I decided to not care what they had to say about me and continued to fix my hair. When I walked out, I saw a girl that belonged to my church, (I suppose we are friends, even though I'm not into religion that much) whispering all together. The two chicks turned around and smirked at me and then said that they would talk to my church friend later. So, I did what any other self conscious teenage girl would do. I ran to her and asked what they said about me.

She flat out said that they were telling her how they found a new whore. (TRUE STORY) Thing is, I'm a virgin. Damn happy about that too. the worst I've done is make out with a guy that I was currently with at the time. I haven't cheated and I have never sent a dirty pic. So... why am I considered a whore? Because of a damn piece of clothing? Awesome.

But the very next period (after lunch) one of my good friends comes up to me and says that the girl in my church was telling other girls that I looked and acted like a whore for attention. When this shit first started happening... it was shit! to say none the less. Now I don't care what any of them have to say. Mainly because my parents pulled me out of high school. But that's a whole other story completely.

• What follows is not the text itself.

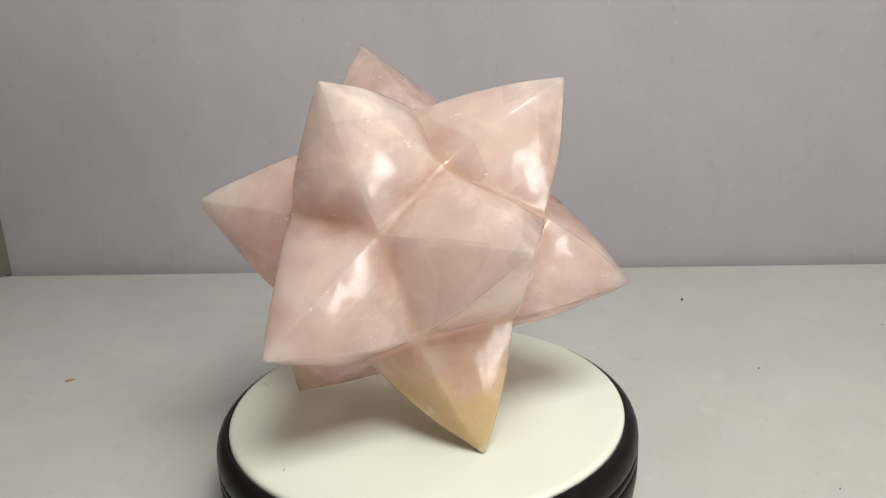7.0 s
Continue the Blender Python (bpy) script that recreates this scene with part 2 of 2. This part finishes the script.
structure("floor", slab([(-1.1, -0.75), (1.5, -0.75), back(1.5, -0.009), back(-1.1, -0.009)], FLOOR - 0.03, FLOOR), BOARD,
          "white painted board under the turntable")
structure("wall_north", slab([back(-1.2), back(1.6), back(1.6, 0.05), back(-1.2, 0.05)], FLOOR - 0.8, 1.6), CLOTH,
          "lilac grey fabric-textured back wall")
structure("wall_west", slab([(CORNER.x, CORNER.y - 0.002), (CORNER.x - 0.60, CORNER.y - 0.95), (CORNER.x - 0.63, CORNER.y - 0.93), (CORNER.x - 0.03, CORNER.y - 0.002)], FLOOR, 0.9), SHADE,
          "grey-brown side panel, its shade painted in as a darker colour")
# out of view, added to block window light and warm the wall's right end
structure("east_blocker", slab([back(0.47, -0.002), back(0.50, -0.002), (0.70, -0.55), (0.67, -0.55)], FLOOR, 0.9), BOUNCE,
          "unseen brown panel added to shade and warm the back wall")
structure("room_wall_east", slab([(1.6, -2.2), (1.65, -2.2), (1.65, 0.3), (1.6, 0.3)], FLOOR - 0.8, 1.6), ROOM, "plain pale room wall")
structure("room_wall_west", slab([(-1.65, -2.2), (-1.6, -2.2), (-1.6, 0.7), (-1.65, 0.7)], FLOOR - 0.8, 1.6), ROOM, "plain pale room wall")
structure("room_wall_south", slab([(-1.65, -2.25), (1.65, -2.25), (1.65, -2.2), (-1.65, -2.2)], FLOOR - 0.8, 1.6), ROOM, "plain pale room wall")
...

I'm just trying to relate to the kids going through stages or have been stereotyped. If you're one of those kids, YOU ARE NOT ALONE. IT HAPPENS TO ALL OF US! I PROMISE!

I suppose this section is long enough and I've spoken my mind on this part for now. Even though there are at least 10+ more stories of where rumors have messed up my reputation and messed up my home life. But, again, that's another story and for another time. Maybe not another time at all.. That is my choice and I hope you can respect that.